Friday, 22 January 2016

The Trouble With Biscuits...

The first SVA meeting for 2016 was held at Tony's on 11th January. Tony read chapter 7 from Nothing But A Phantom following a long stint in the kitchen finding alternative refreshments when several troublesome guests admitted that they weren't partial to white chocolate biscuits. Ever the gracious host, he had rustled up an alternative in no time.

In news... 
Rob was away for the first meeting as he's on holiday in South Africa. Annie has started her course with an editor. This is going well and she is optimistic that by the end of week six, one or two books will be ready to submit. Linda has been working on her second book and is finding it easier to write than her previous one. Izzie is working on a couple of commissioned posts about sleep and also has a new job. Tony has had a couple of features published in Acksherley magazine, sent a couple of submissions to Popshot, entered a Writers' and Artists' book competition and also received an acknowledgement for his book proposal on mental health.
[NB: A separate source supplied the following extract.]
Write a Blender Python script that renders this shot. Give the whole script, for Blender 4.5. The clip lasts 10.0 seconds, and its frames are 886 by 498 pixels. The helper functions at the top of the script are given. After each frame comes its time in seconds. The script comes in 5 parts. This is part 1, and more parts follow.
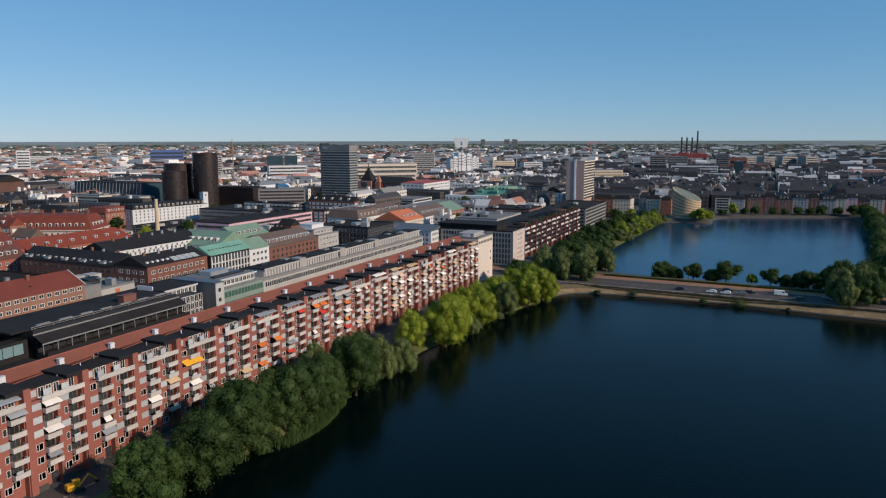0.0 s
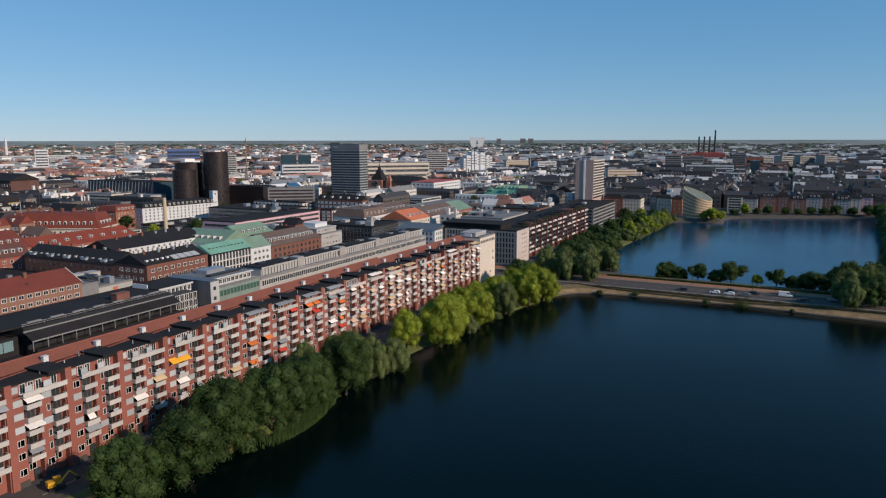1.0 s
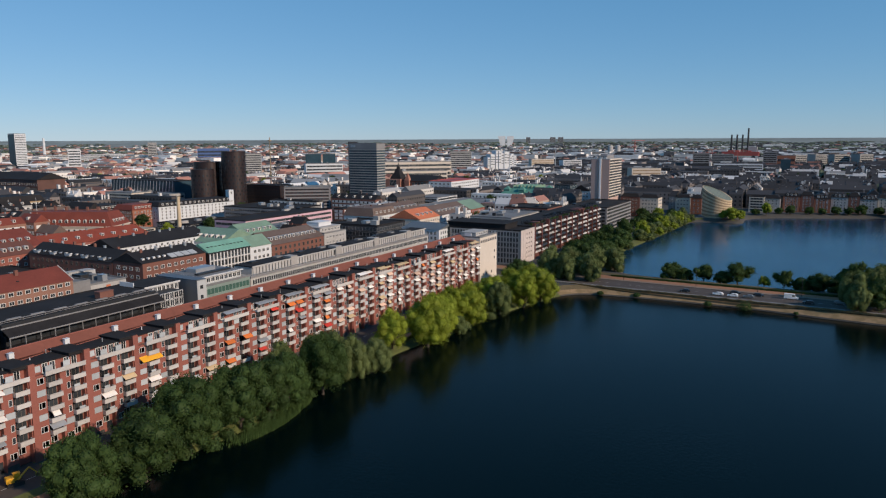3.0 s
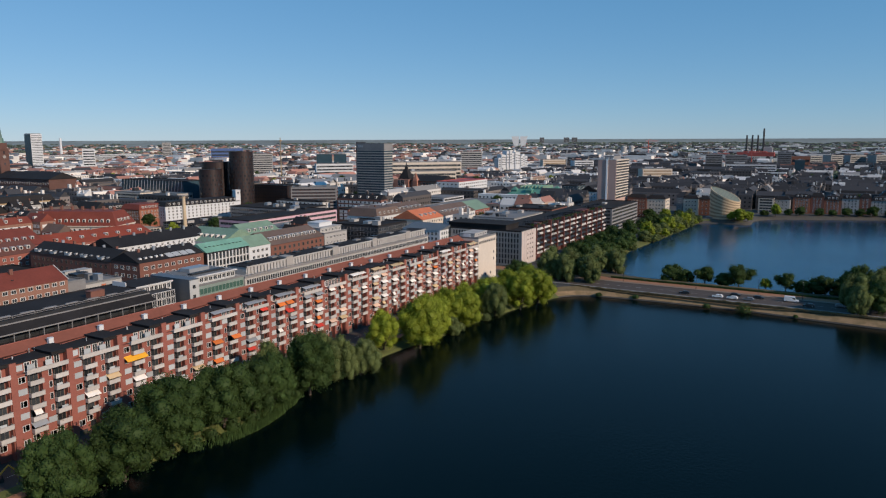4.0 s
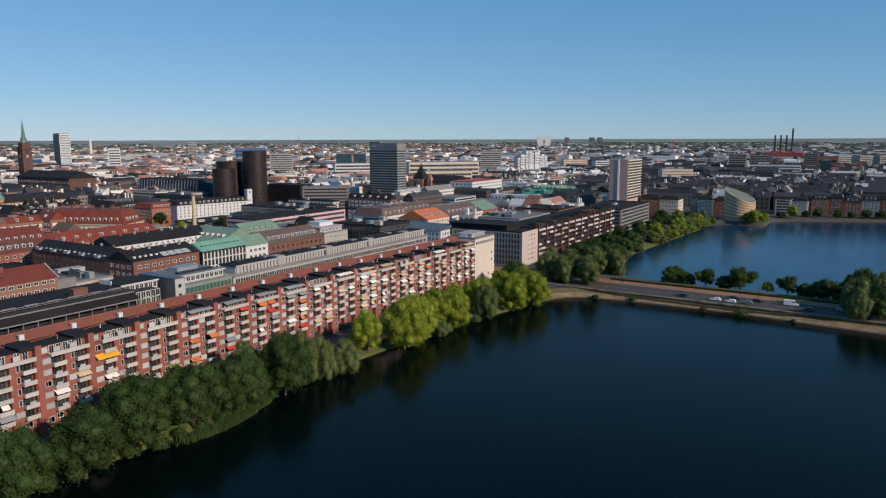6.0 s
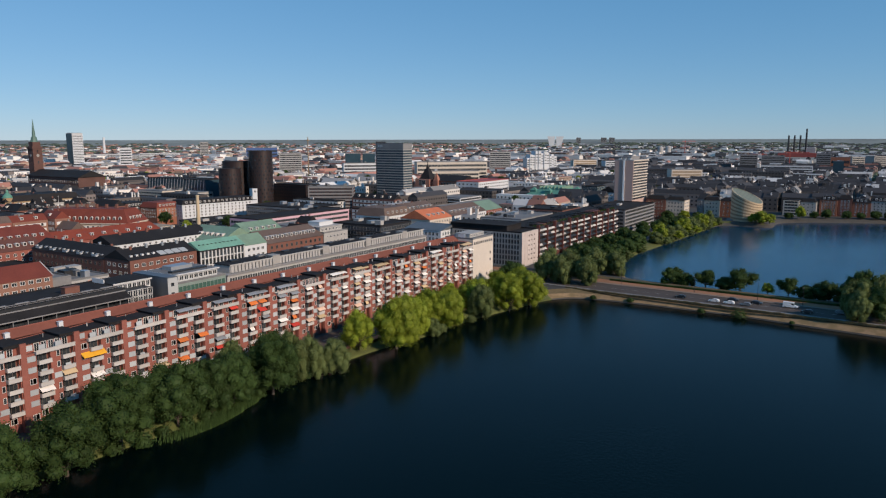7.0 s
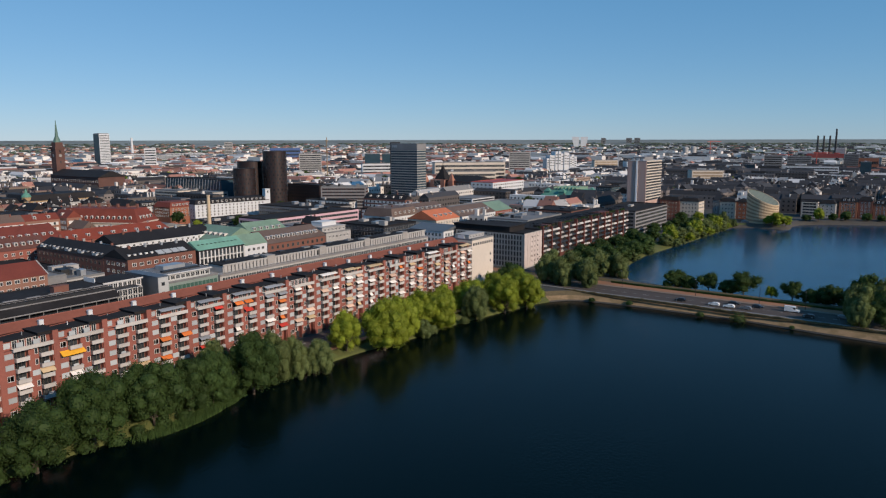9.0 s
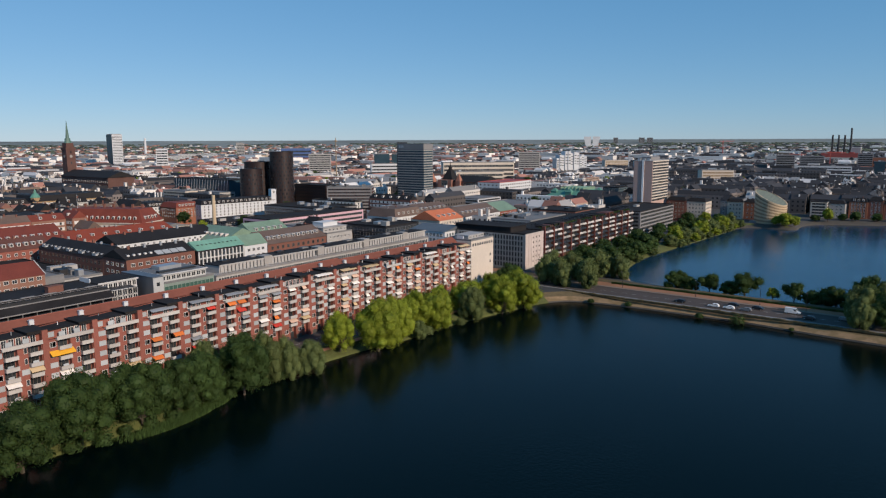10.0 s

Izzie liked the clever use of the chapter and book titles within the text of chapter 7. She also enjoyed the description of Aiden, the drama lecturer and was relieved that Tilman had been rescued. Linda enjoyed the natural, laid-back style of the chapter and felt that Aiden's character really stood out. She also loved the parallels between The Tempest and Tilman being tossed around on the sea. Annie thought that the chapter was a good read, but highlighted that quaint and polystyrene didn't go together at all well. She also liked Aiden's catchphrase, 'Kinda,' and the use of French when Tilman was rescued.

Tony appreciated the comments and varied interpretations. He admitted that the story was unfurling accidentally as it isn't plotted. The use of The Tempest was accidental but appears to work well within the chapter.

We look forward to reading chapter 8.

Next meeting...
The next meeting is scheduled for Monday 25th January at Rob's house, with Annie to submit.